Summer Solstice Celebration at the UW Art Museum

Visitors line up to take a look through Ray Martin's filtered solar telescope at the Summer Solstice Event in 2007.

Join us at the Museum on Saturday, June 20 from 11:30 am – 12:30 pm for our Summer Solstice Celebration!

After Wyoming’s long winter, it is worth celebrating the longest day of the year and the official beginning of summer. This year we will celebrate the start of summer a day early! Every year on the summer solstice (the day of the year with the greatest daylight when the sun reaches its most northerly position in the sky), a solar tube in the ceiling illuminates a silver dollar in the center of the Rotunda Gallery at exactly 12 o’clock, noon. Join us for this fun event, and to view the sun through astronomer Ray Martin’s filtered solar telescope which will be set up on the terrace.

The spectacular architecture of the UW Centennial Complex, which houses the Art Museum and the American Heritage Center, was designed by internationally-acclaimed architect Antoine Predock with a focus on its harmonious relationship with the land around it. Predock consciously incorporated forms, textures, and colors that would remind visitors of typical Wyoming landscapes. He selected an asymmetrical cone shape—an “archival mountain”—to house the AHC and a cluster of shapes—“a village” at the mountain’s base—for the Art Museum galleries, a juxtaposition that alludes to an early day campsite, a trapper rendezvous, or a prototypical Rocky Mountain town.

One of the more extraordinary features is the rotunda. Inspired by a kiva (a Pueblo Indian ceremonial chamber), this circular space is oriented to the compass points (the museum’s main hallway runs along an east-west axis) and has twelve blue glass slots at the top of the wall that suggest both a clock and the calendar. These details can be observed on any visit to the museum, but only at noon on the solstice do we see the sun illuminate the center of the rotunda.

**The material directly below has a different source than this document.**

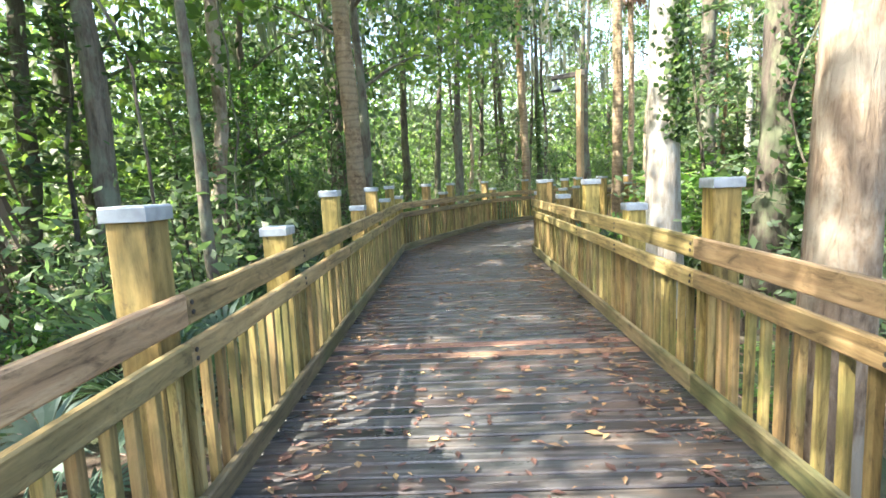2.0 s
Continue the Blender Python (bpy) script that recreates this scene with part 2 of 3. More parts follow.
# ---- plan ----
LEFT = [(-0.58, -5.0), (-0.60, 14.25), (1.72, 20.1), (8.46, 26.82), (8.66, 29.8), (12.0, 32.85), (15.0, 33.2), (21.0, 34.2)]
RIGHT = [(2.06, -5.0), (2.06, 13.4), (4.04, 18.66), (11.28, 25.56), (11.42, 29.4), (15.4, 30.3), (21.4, 31.3)]
GROUND_Z = -0.62


def ground_height(x, y):
    return GROUND_Z + 0.16 * noise.noise(Vector((x * 0.18, y * 0.18, 0.3))) + 0.05 * noise.noise(Vector((x * 0.9, y * 0.9, 4.0)))


def seg_distance(p, a, b):
    ax, ay = a
    dx, dy = b[0] - ax, b[1] - ay
    k = max(0.0, min(1.0, ((p[0] - ax) * dx + (p[1] - ay) * dy) / (dx * dx + dy * dy)))
    return math.hypot(p[0] - ax - k * dx, p[1] - ay - k * dy)


MIDDLE = [(0.73, -14.0), (0.73, 13.8), (2.9, 19.35), (10.0, 26.3), (10.2, 29.9), (13.6, 31.7), (27.2, 33.8)]


def off_walk(x, y):
    """Distance from the middle of the boardwalk."""
    return min(seg_distance((x, y), a, b) for a, b in zip(MIDDLE, MIDDLE[1:]))


def mesh_of(name, verts, faces, mat, smooth=False):
    me = bpy.data.meshes.new(name)
    me.from_pydata(verts, [], faces)
    me.materials.append(mat)
    if smooth:
        for p in me.polygons:
            p.use_smooth = True
    me.update()
    return me


def child(name, data, parent, m=None):
    o = new(name, data)
    o.parent = parent
    if m is not None:
        o.matrix_basis = m
    return o


def box_mesh(name, sx, sy, sz, mat, bevel=0.004):
    """A sawn board centred on its origin, with eased edges."""
    bm = bmesh.new()
    bmesh.ops.create_cube(bm, size=1.0)
    bmesh.ops.scale(bm, vec=(sx, sy, sz), verts=bm.verts)
    if bevel:
        bmesh.ops.bevel(bm, geom=bm.edges[:], offset=bevel, segments=1, affect="EDGES")
    me = bpy.data.meshes.new(name)
    bm.to_mesh(me)
    bm.free()
    me.materials.append(mat)
    return me


# ---- ground ----
def make_ground():
    verts, faces = [], []
    xs = [-400, -200, -110] + [-70 + 1.25 * i for i in range(113)] + [110, 200, 400]
    ys = [-400, -200, -110] + [-60 + 1.25 * i for i in range(113)] + [120, 220, 420]
    for y in ys:
        for x in xs:
            verts.append((x, y, ground_height(x, y)))
    n = len(xs)
    for j in range(len(ys) - 1):
        for i in range(n - 1):
            faces.append((j * n + i, j * n + i + 1, (j + 1) * n + i + 1, (j + 1) * n + i))
    return tagged(new("ground", mesh_of("ground", verts, faces, M_GROUND, True)), "brown forest floor of leaf litter and low green growth", "ground", kind="structure")


make_ground()

# ---- railings ----
POST_W = 0.17
RAIL_T = 0.045
shaft_tall = box_mesh("shaft", 2.44, POST_W, POST_W, M_POST, 0.008)
shaft_short = box_mesh("shaft", 2.21, POST_W, POST_W, M_POST, 0.008)


def cap_mesh():
    bm = bmesh.new()
    w, h = 0.099, 0.062
    ring = [(-w, -w), (w, -w), (w, w), (-w, w)]
    lo = [bm.verts.new((x, y, -h)) for x, y in ring]
    hi = [bm.verts.new((x, y, -0.006)) for x, y in ring]
    tip = [bm.verts.new((x * 0.94, y * 0.94, 0.002)) for x, y in ring]
    for a, b in ((lo, hi), (hi, tip)):
        for i in range(4):
            bm.faces.new((a[i], a[(i + 1) % 4], b[(i + 1) % 4], b[i]))
    bm.faces.new(tip)
    bm.faces.new(lo[::-1])
    bmesh.ops.recalc_face_normals(bm, faces=bm.faces)
    bmesh.ops.bevel(bm, geom=bm.edges[:], offset=0.0015, segments=1, affect="EDGES")
    me = bpy.data.meshes.new("cap")
    bm.to_mesh(me)
    bm.free()
    me.materials.append(M_CAP)
    return me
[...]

Sol + stice derives from a combination of Latin words meaning "sun" + "to stand still." As the days lengthen, the sun rises higher and higher until it seems to stand still in the sky.
As a major celestial event, the Summer Solstice results in the longest day and the shortest night of the year. The Northern Hemisphere celebrates in June, but the people on the Southern half of the earth have their longest summer day in December.